Sarkozy ne peut pas renoncer à utiliser le mot « rupture » pour décrire les effets sur la France des profondes réformes qu’il propose. Ce serait faire un cadeau aux sociaux-conservateurs de la gauche et à leur porte-parole, Ségolène Royal, qui refuse que la flexibilité sur le marché du travail soit une alternative raisonnable aux revendications d’un avenir sans risques. Mais, quelles que soient ses chances d’être élu, les déclarations de Sarkozy sur les questions qui comptent le plus sont aussi vagues que tout ce qui se dit en France. Sarko affirme aujourd’hui : « Je veux mettre le changement et la réforme au service d’une nouvelle sécurité pour les Français. » Ou bien : « Le changement est un facteur de protection pour les Français. » Ou encore : « La flexibilité n’est pas un mot honteux si cela s’accompagne de la sécurité. »
Le flou qu’introduisent ces propos a tout l’air d’un rectificatif destiné à faire savoir que sa candidature risque moins qu’on ne l’imaginait de déranger les habitudes des Français ou de leur demander du courage pour l’avenir. Ses conseillers appellent cela un recentrage de son image. Pratiquement, cela veut dire que Sarkozy promet que la réduction du nombre des fonctionnaires (grâce aux retraités, bien sûr) signifierait des augmentations de salaire et « plus de considération » pour les nouvelles embauches. Le tout, de la part d’un homme qui affirmait que la France était étouffée par un secteur public trop important et par ses réflexes autoprotecteurs.
La discrimination positive, que refuse la gauche française, a été mise de côté. Et alors que des gens qui ont aux États-Unis des ambitions présidentielles comme Hillary Clinton et John McCain prennent des positions sur l’Iran ou sur l’Irak, Sarkozy a choisi de ne pas parler des grands problèmes internationaux. En d’autres temps, il n’avait pas caché son mépris pour la vision chiraquienne d’un monde divisé en pôles rivaux (autrement dit, une Europe dirigée par la France contre l’Amérique). Pour le nouveau Sarkozy, l’engagement paraît n’être qu’une source d’ennuis, une clarté inutile sans bénéfice politique. On ne reverra peut-être pas de sitôt l’ardent réformateur.

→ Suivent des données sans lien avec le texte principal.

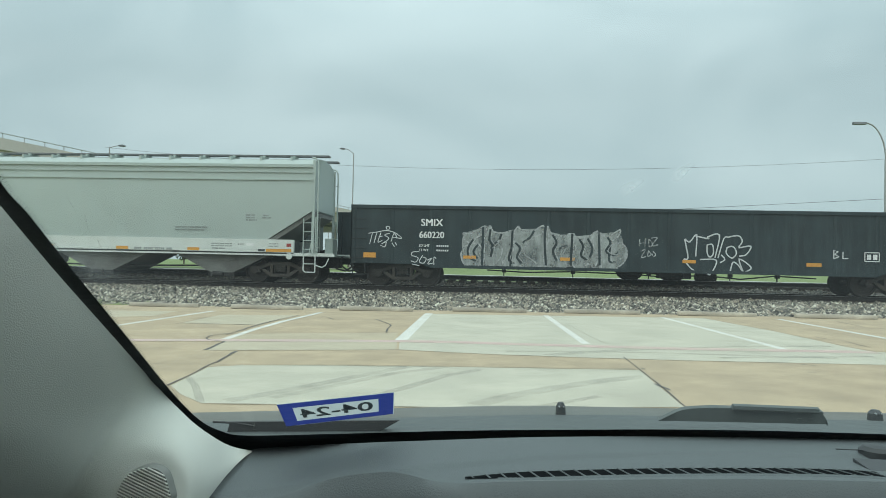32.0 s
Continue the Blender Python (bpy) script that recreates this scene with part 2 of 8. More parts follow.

Il est désormais plus facile pour Sarkozy, président du parti gaulliste, de partir en quête de voix de la droite dure avec la reprise de la détestable formule « Si vous n’aimez pas la France, quittez-la ! » que de renouveler son appel de l’an dernier, quand il demandait des quotas de formation et d’emplois pour aider les millions d’immigrés légaux qu’héberge la France. De fait, tout en attendant que les accusations portées contre Villepin et Chirac aboutissent à une démission ou même à une inculpation, jouer le rempart de la stabilité exige de Sarkozy qu’il reste quasi silencieux et affiche la sagesse de l’imperturbabilité.
Le problème de Sarkozy, qui a toujours autant milité contre Chirac que pour la stabilité, est qu’il sera probablement obligé de répondre aux accusations de la gauche et de l’extrême droite selon lesquelles toute l’affaire n’est qu’un minable règlement de comptes entre gaullistes rivaux.
Pour protéger son parti, Sarkozy, la victime désignée, pourrait être amené à défendre Chirac, ce qui serait un comble, compte tenu de la nature de leurs relations. Ou bien, si Villepin s’en va, on pourrait lui demander de réparer les dégâts en tant que Premier ministre intérimaire, poste fort exposé que Sarkozy ne peut pas accepter.
La situation et les sondages sont tels que Sarkozy a toujours de fortes chances d’être élu, l’an prochain, président de la République. Mais il ne sera plus le champion de la réforme qu’il était naguère sur un fond de fascination et d’admiration dans les pays étrangers, et de peurs et de réalités incompatibles en France même.